When Texas A&M University freshman Amelie Berger is asked her age, she loves to tell the truth. The truth is she’ll be five years old tomorrow.
The environmental geosciences major says it will be good to celebrate this year on her actual birthday.
“On non-leap years, I celebrate on Feb. 28 because that keeps my birthday in February,” she says. Her parents usually do a little extra to celebrate when Leap Year rolls around and it falls on the actual date of her birth.
Berger says she always gets jokes such as “You’re so advanced for your age!” or “Wow! You’re so young and you’re in college!” or “Nope! No birthday for you this year!” Some friends would wish her an “early birthday” on the 28th and a “belated birthday” on March 1st.
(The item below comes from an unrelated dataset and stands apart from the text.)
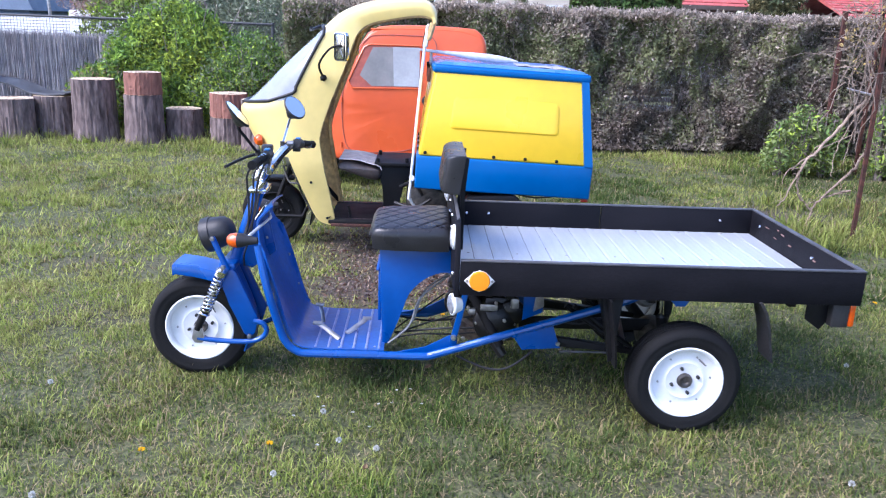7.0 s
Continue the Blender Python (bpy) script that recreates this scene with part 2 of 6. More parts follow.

Although being a leap year baby does have its advantages, it can also create problems. For example, some computers won’t accept Feb. 29 as a birthdate, and she has to use Feb. 28 instead. Then, because it doesn’t match her ID information, some computers won’t accept that date either.
“One day I was signing up for a bus pass and the lady at the counter asked me for my birthday,” Berger explains. “When I said Feb. 29, she entered it in her computer system and it wouldn’t take it. She informed me there were only 28 days in February!”
With her mom being an American and her dad from France, Berger was born in Paris and lived in France until she turned 18. When it came time to pick a college, she Googled schools with environmental sciences programs both in Texas, where she has family, and in France. She found Texas A&M and “fell in love” with the program.
She says she had no idea what she was getting into because she had never heard of Texas A&M.
“I was so surprised and amazed when I attended my new student conference and Fish Camp. I had no idea how many traditions there are and how strong the Aggie Spirit is! I realized I couldn’t have chosen a better school,” she says.
Berger says French schools just focus on academics, so she had never experienced any kind of school spirit: “You can imagine the culture shock!”
There were also cultural references Berger didn’t understand, words such as “scantron” that she had never heard. Other things were amazing first-time experiences for her such as a football game. “There I was in the sea of maroon at Kyle Field,” she says.
It didn’t take the Aggie freshman long to become acclimated. She is a member of several student organizations, including the Environmental Issues Committee (EIC), Aggie French Club, Aggie Ice Skating Club and the TAMU Belly Dance Association. She adds that there were so many others she wanted to join, but she had to pick and choose.
Berger says she has to admit she enjoys seeing people’s reactions when she tells them she is turning five, “because they always have a puzzled expression on their faces for a couple seconds.”